I had parked on the flat above the pond where the Corral Trail crosses the road, hoping to put myself into Blue/Dusky Grouse terrain. I heard one, a single distant hoot of derision at my expectations. I parked facing up valley, and was admiring the view of snowy Mt. Gardner when a large bird launched off the ridge and took to the air. I figured it was one of the Ospreys that perennially nest at the pond. In my binoculars the long neck of the bird and rounded wings dismissed the idea of the Osprey, and I tried hard to turn the bird into a Great Blue Heron, another likely pond denizen.

A long time ago I spent two years chasing Sandhill Cranes until I convinced Utah State University to give me a Master's Degree so I could stop harassing the birds and get on with my life. Failing to turn the bird over the Beaver Pond into anything else, I finally had to acknowledge it was a Sandhill Crane. It disappeared below the tree line and settled on the far side of the pond.

Cranes are rare in the Methow. A respectable migration of the birds passes just to the east of us, heading up the Okanogan River to Canada and Alaska. But they rarely stray westward. We have some decent breeding habitat for cranes, and it would be wonderful if this one had a mate and decided to stay.
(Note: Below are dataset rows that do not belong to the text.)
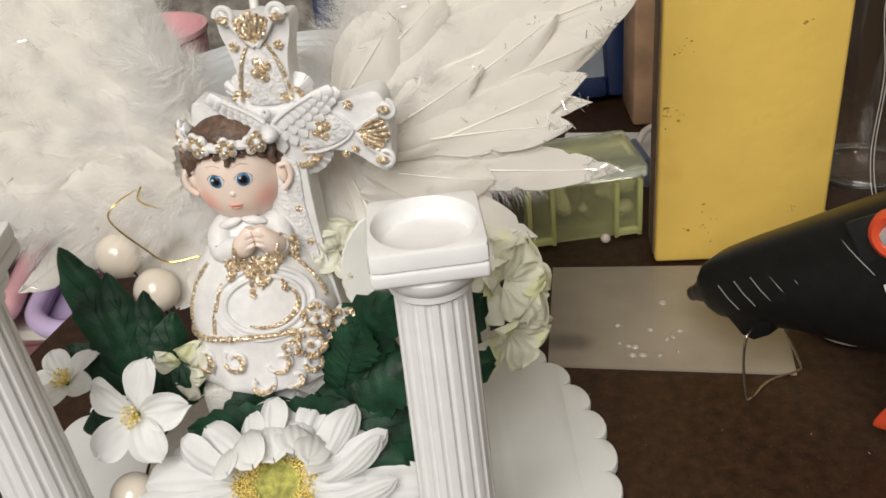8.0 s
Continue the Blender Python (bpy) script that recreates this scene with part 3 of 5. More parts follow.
    for k in range(420):
        q = rnd.uniform(-1, 1)
        z = mid.z - 0.0046 - 0.0012 * math.cos(3 * q) + 0.0018 * q - rnd.uniform(0, 0.0088) * (0.35 + 0.65 * abs(math.cos(2.6 * q)))
        x = mid.x + 0.0125 * q
        g = on_gown(D(270) + (x - C(z).x) / 0.018, z)
        add_ball(bm, Vector((x, min(mid.y - 0.0008 + 0.0050 * abs(q) ** 1.5, g.y - 0.0012), z)), rnd.uniform(0.0006, 0.0011), (1, 0.7, 1.3), 6, G)
    for dx, z0, z1 in ((-0.0022, 0.1170, 0.1105), (0.0006, 0.1160, 0.1130), (0.0068, 0.1150, 0.1108)):
        gilt([on_gown(D(276) + (dx + 0.0006 * math.sin(3 * k)) / 0.019, z0 + (z1 - z0) * k / 5, 0.0006) for k in range(6)], 0.0009, taper=lambda u: 0.7 + 0.6 * u)
    # collar
    for sx in (-1, 1):
        add_ball(bm, C(0.1330) + Vector((sx * 0.0042 - 0.001, -0.0080, 0)), 0.0040, (1.15, 0.5, 0.42), 12, W, Matrix.Rotation(sx * 0.25, 4, "Y"))
    # head with full cheeks and a soft chin, cap of hair, wreath
    hc, hr = Vector((-0.0478, 0.2655, 0.1526)), Vector((0.0166, 0.0160, 0.0174))

    def jaw(z):
        """Stretch of the lower face."""
        return 1.42 if z < 0 else 1.0

    def girth(w):
        return 1.0 - 0.07 * max(0.0, -w) ** 2 + 0.10 * math.exp(-((w + 0.56) / 0.30) ** 2)

    def on_head(x, z, lift=0.0):
        w = (z - hc.z) / (hr.z * jaw(z - hc.z))
        g = girth(w)
        q = 1 - ((x - hc.x) / (hr.x * g)) ** 2 - w ** 2
        return Vector((x, hc.y - hr.y * g * math.sqrt(max(0.02, q)) - lift, z))

    rows = []
    for i in range(25):
        w = math.cos(math.pi * (0.01 + 0.98 * i / 24))
        g, q = girth(w), math.sqrt(1 - w * w)
        rows.append([bm.verts.new(hc + Vector((hr.x * g * q * math.cos(t), hr.y * g * q * math.sin(t), hr.z * jaw(w) * w))) for t in (2 * math.pi * k / 48 for k in range(48))])
    grid_faces(bm, rows, True, F)
    cap(bm, rows[0], F)
    cap(bm, rows[-1], F)
    for sx in (-1, 1):
        ear = Vector((0.0022, 0.0010, 0.0)) if sx < 0 else Vector((-0.0014, -0.0022, 0.0))
        add_ball(bm, hc + ear + Vector((sx * 0.0172, -0.0072, -0.0036)), 0.0037, (0.46, 0.48, 1.08), 16, F, turn(-sx * 0.5))
        add_tube(bm, smooth_path([hc + ear + Vector((sx * q, -0.0088, z)) for q, z in ((0.0164, -0.0004), (0.0188, 0.0002), (0.0200, -0.0026), (0.0194, -0.0060), (0.0170, -0.0090))], 4), 0.0010, 8, F)
    rows = []
    for i in range(12):
        t = i / 11
        row = []
        for k in range(72):
            a = 2 * math.pi * k / 72
            front = max(0.0, -math.sin(a))
            low = 0.0020 - 0.012 * max(0.0, math.sin(a)) + 0.0098 * front ** 1.5 + 0.0010 * math.cos(11 * a)
            z = 0.0180 + (low - 0.0180) * t
            q = math.sqrt(max(0.0, 1 - min(1, (z / 0.0184)) ** 2)) * (1 + 0.018 * math.sin(23 * a + 9 * t))
            row.append(bm.verts.new(hc + Vector((0.0179 * q * math.cos(a), 0.0169 * q * math.sin(a), z))))
        rows.append(row)
    grid_faces(bm, rows, True, H)
    cap(bm, rows[0], H)
    # loose locks round the forehead and the temples
    for a, z0, z1, sway in ((186, 0.0060, -0.0046, 3), (196, 0.0060, -0.0040, 5), (205, 0.0075, -0.0018, 8), (214, 0.0085, 0.0016, 12), (224, 0.0095, 0.0050, 16), (238, 0.0105, 0.0066, 18), (252, 0.0110, 0.0062, 16), (266, 0.0110, 0.0038, 6), (276, 0.0112, 0.0054, -10),
                            (288, 0.0108, 0.0064, -18), (302, 0.0098, 0.0062, -18), (314, 0.0088, 0.0040, -14), (325, 0.0075, 0.0004, -12), (335, 0.0060, -0.0026, -6), (346, 0.0060, -0.0044, -4)):
        lock = []
        for k in range(6):
            u = k / 5
            z = z0 + (z1 - z0) * u
            q = math.sqrt(1 - (z / 0.0180) ** 2)
            t = D(a - sway * 0.5 + sway * math.sin(2.6 * u))
            lock.append(hc + Vector((0.0177 * q * math.cos(t), 0.0168 * q * math.sin(t), z)))
        add_tube(bm, smooth_path(lock, 3), 0.0020, 8, H, taper=lambda u: 1.05 - 0.70 * u ** 1.5)
    for k in range(7):
        a = D(172 + 196 * k / 6)
        p = hc + Vector((0.0004 + 0.0166 * math.cos(a), 0.0160 * math.sin(a), 0.0108 + 0.0006 * math.sin(4 * k)))
        out = Vector((math.cos(a), math.sin(a), 0.10)).normalized()
        side = Vector((-math.sin(a), math.cos(a), 0))
        big = 1.36 if k % 2 == 0 else 1.14
        fan = Matrix((side, Vector((0, 0, 1)), out)).transposed().to_4x4()
        add_ball(bm, p, 0.0026 * big, (1, 1, 0.7), 10, W, fan)
        for q in range(5):
            t = 2 * math.pi * q / 5 + k
            ray = side * math.cos(t) + Vector((0, 0, 1)) * math.sin(t)
            add_ball(bm, p + out * 0.0009 + ray * 0.0021 * big, 0.0015 * big, (1, 1, 0.6), 10, W, fan)
            add_ball(bm, p + out * 0.0019 + ray * 0.0018 * big, 0.00120 * big, (1, 1, 0.5), 8, G, fan)
        add_ball(bm, p + out * 0.0023, 0.0009 * big, n=8, mat=W)
        a2 = a + D(15)
        knot = hc + Vector((0.0004 + 0.0170 * math.cos(a2), 0.0164 * math.sin(a2), 0.0108))
        add_tube(bm, [knot - side * 0.0030 + Vector((0, 0, 0.0006)), knot, knot + side * 0.0030 - Vector((0, 0, 0.0006))], 0.0015, 8, W, taper=lambda u: 0.7 + 0.5 * math.sin(math.pi * u))
    # simple painted dots for the features
    for x in (-0.0538, -0.0444):
        p = on_head(x, 0.1508)
        lean = turn(-(x - hc.x) * -55)
        add_ball(bm, p + Vector((0, 0.00012, 0)), 0.0028, (1.08, 0.20, 0.86), 20, W, lean)
        add_ball(bm, p + Vector((0, -0.00015, 0.0001)), 0.00225, (1.0, 0.26, 1.04), 20, BE, lean)
        add_ball(bm, p + Vector((0, -0.00050, 0.0002)), 0.00160, (1.0, 0.30, 1.04), 16, KE, lean)
        # white bead in place of the highlight on the eye
        add_ball(bm, p + Vector((-0.0008, -0.0009, 0.0011)), 0.00045, n=6, mat=W)
        add_tube(bm, smooth_path([on_head(x + dx, 0.1508 + dz, 0.00025) for dx, dz in ((-0.0030, 0.0006), (-0.0018, 0.0021), (0, 0.0026), (0.0018, 0.0021), (0.0030, 0.0006))], 4), 0.00011, 5, H)
        add_tube(bm, smooth_path([on_head(x + dx, 0.1562 + dz, 0.0) for dx, dz in ((-0.0026, -0.0006), (0, 0.0003), (0.0026, -0.0006))], 4), 0.00007, 5, H)
    add_ball(bm, on_head(-0.0490, 0.1460, -0.0006), 0.0015, (0.9, 0.8, 0.9), 14, F)
    add_ball(bm, on_head(-0.0490, 0.1416, 0.0), 0.0024, (1.05, 0.28, 0.28), 14, LP)
    add_ball(bm, on_head(-0.0490, 0.1403, 0.0), 0.0019, (1.05, 0.32, 0.36), 14, LP)
    lone("praying_figurine", bm, [M_RESIN, M_GOLD, M_FLESH, M_BROWN, M_BLUE_EYE, M_BLACK_EYE, M_LIP],
         "painted resin doll in a white gown with gilt trim", "figurine")


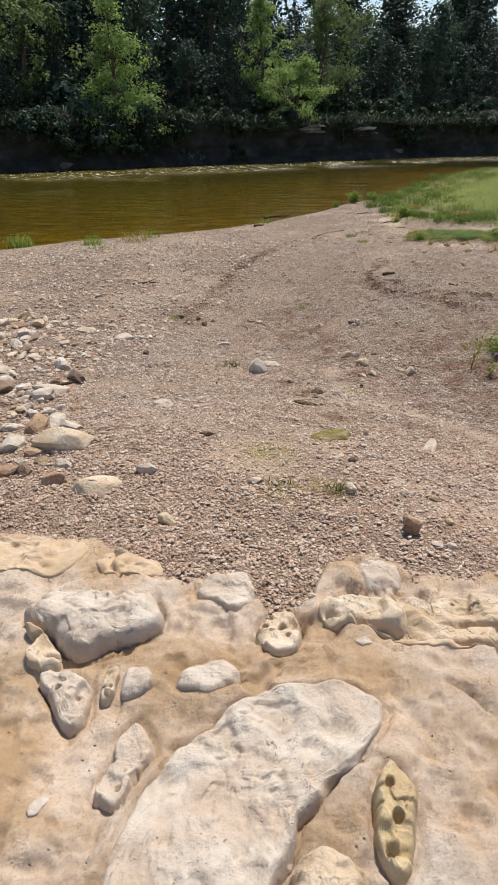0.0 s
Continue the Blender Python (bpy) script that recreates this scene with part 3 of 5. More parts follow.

The parsimonious approach suggests otherwise, while a birder can always hang on to hope.

Sunday, April 11, 2010

Birds are returning!

Despite weather that is at times, windy, sunny, warm, cold, and snowing, all within an hour or so, birds are returning to North Central Washington.

Tuesday I had to be in Wenatchee for a day long Vet appointment and so I took my kayak and I saw a pair of Osprey at the mouth of the Wenatchee River. It was a nice reward for the trip.

At our house in the Methow on Friday, a Rufous Hummingbird arrived and yesterday it was joined by Calliope hummers. In Twisp there is an unusual hummingbird that is puzzling even to the experts. It could be an Anna's.

Ken said he saw five Turkey Vultures here on Tuesdsay and suddenly they are everywhere!

Dusky Grouse have been displaying on hillsides for a couple of weeks now.

What interesting birds are you seeing?